Questi investitori hanno cercato di lavarsi la faccia, ma la pummarola très chic che vendono ha fatto un disastro. Sul blog del Mercato Centrale un’articolista che potrebbe aver frequentato il corso Corporate Storytelling della Holden scrive “L’abilità (di una città e di chi la fa) è quella di saper trovare il giusto equilibrio. C’è un confine da non superare ed è l’abilità nel rispettarlo che fa la differenza: chi vuole i colori e i sapori dell’etnico deve essere effettivamente in grado di rispettare la multiculturalità e saperla abbracciare. La gentrificazione è per definizione esclusiva e diventa inclusiva quando l’offerta vale per tutti: è qui che entra in ballo il cibo. Chi ama valorizzare la tradizione e gli ingredienti poveri, con lo sguardo attento dell’ecologista e l’expertise di chi fa la lotta agli sprechi, chi dagli scarti crea capolavori d’alta cucina, può non cadere nella trappola del criticismo anti-gentrificazione. Restituire qualcosa di buono e autentico a una città – riqualificarla senza snaturarla e renderla accessibile a tutti – è ancora possibile.“
Nel tardo pomeriggio il confine era delineato da uno schieramento poderoso di forze dell’ordine e l’expertise era quello di chi muove i manganelli. All’esterno del Palafuksas, sin dopo pranzo, decine di agenti in borghese con il supporto di un cospicuo codazzo di celerini facevano la guardia per evitare l’ingresso a persone non gradite. Avvistati i primi contestatori i poliziotti si sono schierati lungo corso Giulio Cesare per allontanarli il più possibile dall’ingresso del Mercato. Dietro questo cordone di celere si è andato via via formando un presidio di un centinaio di persone che, con uno striscione, volantini e interventi al megafono hanno sottolineato come il Mercato Centrale non sia che uno dei tasselli della riqualificazione di Piazza della Repubblica, cui seguirà l’apertura di una Spa e di un ostello nell’ex caserma dei pompieri.
Una piazza destinata a cambiar volto, in cui per tanti, nelle intenzioni delle autorità cittadine, non ci sarà più posto. Davanti all’ingresso del Mercato Centrale sono stati posizionati alberi dentro inamovibili fioriere.

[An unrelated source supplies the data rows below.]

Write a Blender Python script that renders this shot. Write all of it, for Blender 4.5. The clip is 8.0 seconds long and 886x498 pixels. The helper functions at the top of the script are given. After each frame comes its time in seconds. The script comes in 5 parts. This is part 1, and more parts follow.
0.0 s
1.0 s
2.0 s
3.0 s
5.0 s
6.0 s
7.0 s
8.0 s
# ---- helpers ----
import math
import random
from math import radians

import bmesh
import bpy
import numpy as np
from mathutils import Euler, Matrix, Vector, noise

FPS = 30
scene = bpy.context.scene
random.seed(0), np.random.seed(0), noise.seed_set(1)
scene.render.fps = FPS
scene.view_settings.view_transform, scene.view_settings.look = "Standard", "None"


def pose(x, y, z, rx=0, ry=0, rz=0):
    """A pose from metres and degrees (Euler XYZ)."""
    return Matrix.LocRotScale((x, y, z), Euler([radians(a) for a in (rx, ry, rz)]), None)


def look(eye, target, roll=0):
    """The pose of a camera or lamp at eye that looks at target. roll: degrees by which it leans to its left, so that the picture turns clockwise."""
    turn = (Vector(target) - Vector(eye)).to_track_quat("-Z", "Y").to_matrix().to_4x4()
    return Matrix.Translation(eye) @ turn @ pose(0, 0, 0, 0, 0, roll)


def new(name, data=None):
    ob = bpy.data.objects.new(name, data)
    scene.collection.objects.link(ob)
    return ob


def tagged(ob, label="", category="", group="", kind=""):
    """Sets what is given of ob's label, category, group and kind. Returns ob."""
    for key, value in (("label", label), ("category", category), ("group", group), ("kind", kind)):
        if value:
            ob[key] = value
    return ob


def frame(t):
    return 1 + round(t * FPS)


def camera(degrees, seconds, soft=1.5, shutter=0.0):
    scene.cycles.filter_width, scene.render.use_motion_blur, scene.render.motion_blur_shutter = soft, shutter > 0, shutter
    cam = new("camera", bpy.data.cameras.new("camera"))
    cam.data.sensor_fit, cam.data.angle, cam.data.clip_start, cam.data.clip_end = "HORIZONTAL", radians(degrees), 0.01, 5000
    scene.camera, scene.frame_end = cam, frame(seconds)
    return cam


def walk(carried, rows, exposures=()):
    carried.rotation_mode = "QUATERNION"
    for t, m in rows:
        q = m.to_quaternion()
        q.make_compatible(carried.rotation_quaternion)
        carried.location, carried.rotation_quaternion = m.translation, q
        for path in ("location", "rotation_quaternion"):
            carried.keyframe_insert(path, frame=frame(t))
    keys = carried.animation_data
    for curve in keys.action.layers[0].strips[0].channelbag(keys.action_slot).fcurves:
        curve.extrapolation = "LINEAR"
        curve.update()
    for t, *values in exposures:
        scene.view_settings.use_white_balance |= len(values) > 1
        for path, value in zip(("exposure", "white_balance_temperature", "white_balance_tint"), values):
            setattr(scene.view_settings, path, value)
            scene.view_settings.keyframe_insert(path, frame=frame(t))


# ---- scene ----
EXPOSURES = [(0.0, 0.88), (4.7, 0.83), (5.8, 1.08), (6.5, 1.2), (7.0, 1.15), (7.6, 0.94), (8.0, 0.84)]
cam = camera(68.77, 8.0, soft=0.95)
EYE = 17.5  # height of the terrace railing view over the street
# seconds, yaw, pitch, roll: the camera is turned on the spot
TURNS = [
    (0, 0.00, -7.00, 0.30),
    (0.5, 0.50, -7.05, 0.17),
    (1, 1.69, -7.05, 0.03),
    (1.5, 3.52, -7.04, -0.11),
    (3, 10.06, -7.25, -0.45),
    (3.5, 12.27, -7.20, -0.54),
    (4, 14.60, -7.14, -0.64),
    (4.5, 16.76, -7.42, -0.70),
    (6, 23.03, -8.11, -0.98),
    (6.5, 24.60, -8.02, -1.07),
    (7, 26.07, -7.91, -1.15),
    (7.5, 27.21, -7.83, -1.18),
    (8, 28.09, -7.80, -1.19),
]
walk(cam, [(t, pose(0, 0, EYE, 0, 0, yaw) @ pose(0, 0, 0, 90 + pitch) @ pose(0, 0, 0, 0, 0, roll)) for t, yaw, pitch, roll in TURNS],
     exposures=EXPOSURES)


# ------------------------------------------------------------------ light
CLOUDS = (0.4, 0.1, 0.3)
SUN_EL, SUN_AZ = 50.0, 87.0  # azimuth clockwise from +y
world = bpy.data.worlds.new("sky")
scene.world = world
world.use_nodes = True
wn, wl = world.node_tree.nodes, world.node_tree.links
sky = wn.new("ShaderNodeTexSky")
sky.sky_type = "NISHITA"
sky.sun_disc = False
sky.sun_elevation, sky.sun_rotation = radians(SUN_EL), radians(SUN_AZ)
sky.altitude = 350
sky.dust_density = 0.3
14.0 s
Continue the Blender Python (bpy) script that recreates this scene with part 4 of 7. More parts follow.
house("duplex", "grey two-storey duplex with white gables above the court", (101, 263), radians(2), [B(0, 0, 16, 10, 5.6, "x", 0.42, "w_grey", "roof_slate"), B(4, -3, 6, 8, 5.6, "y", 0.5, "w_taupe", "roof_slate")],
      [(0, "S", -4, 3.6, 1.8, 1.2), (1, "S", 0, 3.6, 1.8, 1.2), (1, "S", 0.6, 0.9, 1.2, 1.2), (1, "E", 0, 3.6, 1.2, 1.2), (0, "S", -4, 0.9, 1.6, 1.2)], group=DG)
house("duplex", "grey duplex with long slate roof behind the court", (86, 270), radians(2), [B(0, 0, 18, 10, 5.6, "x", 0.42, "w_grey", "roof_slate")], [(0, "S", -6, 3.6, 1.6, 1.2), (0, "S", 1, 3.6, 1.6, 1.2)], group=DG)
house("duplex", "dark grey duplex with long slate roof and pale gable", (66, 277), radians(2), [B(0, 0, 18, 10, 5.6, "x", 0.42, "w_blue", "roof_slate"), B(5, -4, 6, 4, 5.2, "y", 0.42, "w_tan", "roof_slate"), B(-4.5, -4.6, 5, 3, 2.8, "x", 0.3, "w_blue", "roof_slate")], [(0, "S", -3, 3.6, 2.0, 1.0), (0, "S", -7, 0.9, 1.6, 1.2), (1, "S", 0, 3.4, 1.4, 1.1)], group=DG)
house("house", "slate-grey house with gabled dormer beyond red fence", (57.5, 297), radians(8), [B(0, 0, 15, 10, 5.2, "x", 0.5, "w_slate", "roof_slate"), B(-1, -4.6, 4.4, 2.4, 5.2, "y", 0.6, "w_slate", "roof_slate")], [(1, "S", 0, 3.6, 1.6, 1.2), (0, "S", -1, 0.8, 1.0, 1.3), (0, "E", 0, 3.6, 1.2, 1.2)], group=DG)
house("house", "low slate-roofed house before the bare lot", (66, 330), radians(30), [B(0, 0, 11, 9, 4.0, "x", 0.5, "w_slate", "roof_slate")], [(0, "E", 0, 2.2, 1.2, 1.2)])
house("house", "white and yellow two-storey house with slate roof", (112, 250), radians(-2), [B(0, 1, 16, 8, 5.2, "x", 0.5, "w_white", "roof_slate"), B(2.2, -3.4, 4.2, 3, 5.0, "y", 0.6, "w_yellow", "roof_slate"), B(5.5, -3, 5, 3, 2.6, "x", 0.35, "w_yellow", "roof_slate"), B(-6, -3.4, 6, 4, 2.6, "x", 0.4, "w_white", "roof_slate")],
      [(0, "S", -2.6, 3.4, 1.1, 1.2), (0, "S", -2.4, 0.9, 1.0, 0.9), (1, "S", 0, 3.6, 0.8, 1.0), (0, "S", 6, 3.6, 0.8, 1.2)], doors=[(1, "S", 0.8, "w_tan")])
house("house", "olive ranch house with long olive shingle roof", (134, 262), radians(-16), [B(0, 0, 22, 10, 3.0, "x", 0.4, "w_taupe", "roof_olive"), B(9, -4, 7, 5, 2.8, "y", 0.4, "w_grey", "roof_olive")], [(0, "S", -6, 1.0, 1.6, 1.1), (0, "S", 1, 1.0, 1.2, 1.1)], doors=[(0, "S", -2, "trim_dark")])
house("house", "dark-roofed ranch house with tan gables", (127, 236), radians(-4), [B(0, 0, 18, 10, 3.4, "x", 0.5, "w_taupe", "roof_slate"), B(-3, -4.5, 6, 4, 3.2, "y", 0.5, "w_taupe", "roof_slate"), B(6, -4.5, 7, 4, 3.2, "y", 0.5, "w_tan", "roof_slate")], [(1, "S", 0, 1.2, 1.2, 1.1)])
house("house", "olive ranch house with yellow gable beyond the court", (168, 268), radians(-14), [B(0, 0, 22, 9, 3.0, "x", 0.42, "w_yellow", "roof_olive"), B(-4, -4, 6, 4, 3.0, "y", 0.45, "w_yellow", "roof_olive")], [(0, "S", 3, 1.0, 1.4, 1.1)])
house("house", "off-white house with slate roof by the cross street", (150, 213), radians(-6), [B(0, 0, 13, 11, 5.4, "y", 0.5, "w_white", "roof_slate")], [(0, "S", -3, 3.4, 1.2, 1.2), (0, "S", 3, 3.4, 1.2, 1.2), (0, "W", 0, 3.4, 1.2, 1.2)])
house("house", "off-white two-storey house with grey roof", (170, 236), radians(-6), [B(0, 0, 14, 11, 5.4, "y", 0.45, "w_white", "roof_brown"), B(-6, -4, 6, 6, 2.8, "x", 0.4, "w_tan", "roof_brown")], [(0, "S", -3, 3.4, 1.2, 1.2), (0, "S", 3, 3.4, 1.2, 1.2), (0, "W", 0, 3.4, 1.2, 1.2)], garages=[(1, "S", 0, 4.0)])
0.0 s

Dei veri dissuasori. I giganteschi vasi hanno preso lo spazio che era occupato dai venditori di scarpe, costretti a spostarsi verso il quadrante ovest della piazza dove da tempo quella accozzaglia di “indecorosi” e di liberi professionisti senza iscrizione all’albo che vendono capelli finti, sgombro essiccato oppure passaggi in taxi collettivi, cercano il loro personale modo di sopravvivere.
In questa piazza non c’è più posto.
Non c’è più posto per gli abitanti del numero 12 della piazza e per tanti altri che sono sospinti da minacce di sfratti sempre più solerti e pretestuose verso un altrove temporaneamente più economico. Non c’è più posto per chi stende i teli il sabato nella parte gestita da ViviBalòn, quella che negli ultimi anni, attraverso strategie di city making, è stata trasformata nella parte abusiva, straccivendola, sporca e cattiva del mercato delle pulci.
E allargando un po’ lo sguardo non c’è più posto per tanti in altri angoli della città: per chi tenta di sbarcare il lunario facendo il posteggiatore abusivo, ad esempio, e si trova ad essere additato come uno dei principali nemici del decoro e della sicurezza urbana, oggetto delle attenzioni di un’apposita task force di poliziotti cui i media locali non esitano a lesinare elogi.
Di decreto in decreto, cercando di soddisfare una necessità di sicurezza forgiata di volta in volta, la grammatica della città espelle l’inutile, il marginale e l’indesiderato, erodendo da sotto i loro piedi il terreno utile al loro sostentamento o ancor peggio l’idea che questo terreno possa ancora trovare spazio. Se in questo mondo le risorse sono centellinate il legiferare dell’amministrazione cittadina e dello Stato rimette tutti in fila ad aspettare la loro misera ratio, ammonendo che per qualcuno non c’è neanche più una crosta di formaggio, neanche un anfratto dove ripararsi senza il rischio di essere cacciati.